Dale Ball started Ball Products in 1984. It became one of the largest manufacturers and sellers of tennis-court products in the U.S., and Ball took the company public in 2003. Less than two years later, the man whose name was on the door was out.

Everybody thinks it's great when you grow, and it is. But we never slowed down enough to ever get solid. We had really good vendors who were willing to work with us, but still we never really did have enough cash on hand. That is why my son Larry and I decided to go public. We were trying to bring money into the company so that we could get solid and then continue to grow. It doesn't do any good to have a giant company and not make any money.

Admittedly, we didn't know what we were doing. Unfortunately, we had the wrong people take us public. The team of investors that put the money in to take us public didn't know what they were doing, either.
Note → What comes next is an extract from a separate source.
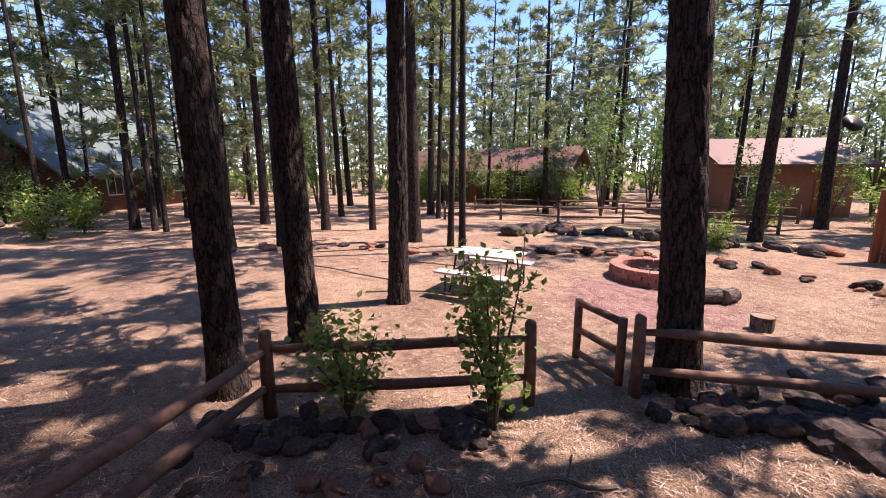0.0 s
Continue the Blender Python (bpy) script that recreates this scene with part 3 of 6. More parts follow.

Shortly after going public, we got in a total disagreement on how to run the company. We just didn't see eye to eye. We still had, by a large percentage, voting control of the company. They wanted the stock to go up more, but they didn't set aside any funds of their own to promote the stock. They wanted us to promote the stock. I told them we run a manufacturing company and that our job was to build the company. I'm not a stock promoter.

Eventually we just became at odds over everything. They didn't get the results they wanted, we didn't get the results we wanted, and everyone was terribly unhappy. They threatened to sue, so we gave up voting control strictly to keep the peace, never thinking we would have to let them run the company. It never entered either of our minds that they would come in and fire us and take over the whole company—which they did.

They just came into our office with a witness and said we were fired. They offered us a severance package, but we refused. I'd never been fired from anything in my whole life. For someone over 65 to get fired for the first time, from his own company no less, it was quite a shock.

They really didn't know anything about running the company. A year and three days later, they closed their doors. It was bittersweet. We still owned 31 million shares of stock between the two of us, so when it all went under, it was a tremendous financial loss and a big loss emotionally as well.

Two months after getting fired, we started our new company, Ball Fabrics. My other son, Jon, founded it with us. After all those losses, the following year was one of the most rewarding I've ever had. The day we opened, 10 of my best employees showed up here instead of over there. We had great support from our customers that allowed us to get the new business going and actually make a profit the first year. It was amazing.

I can tell you one thing, we won't be taking in any partners this time around. They say you pay for your education regardless of how old you are when you get it. We certainly did there.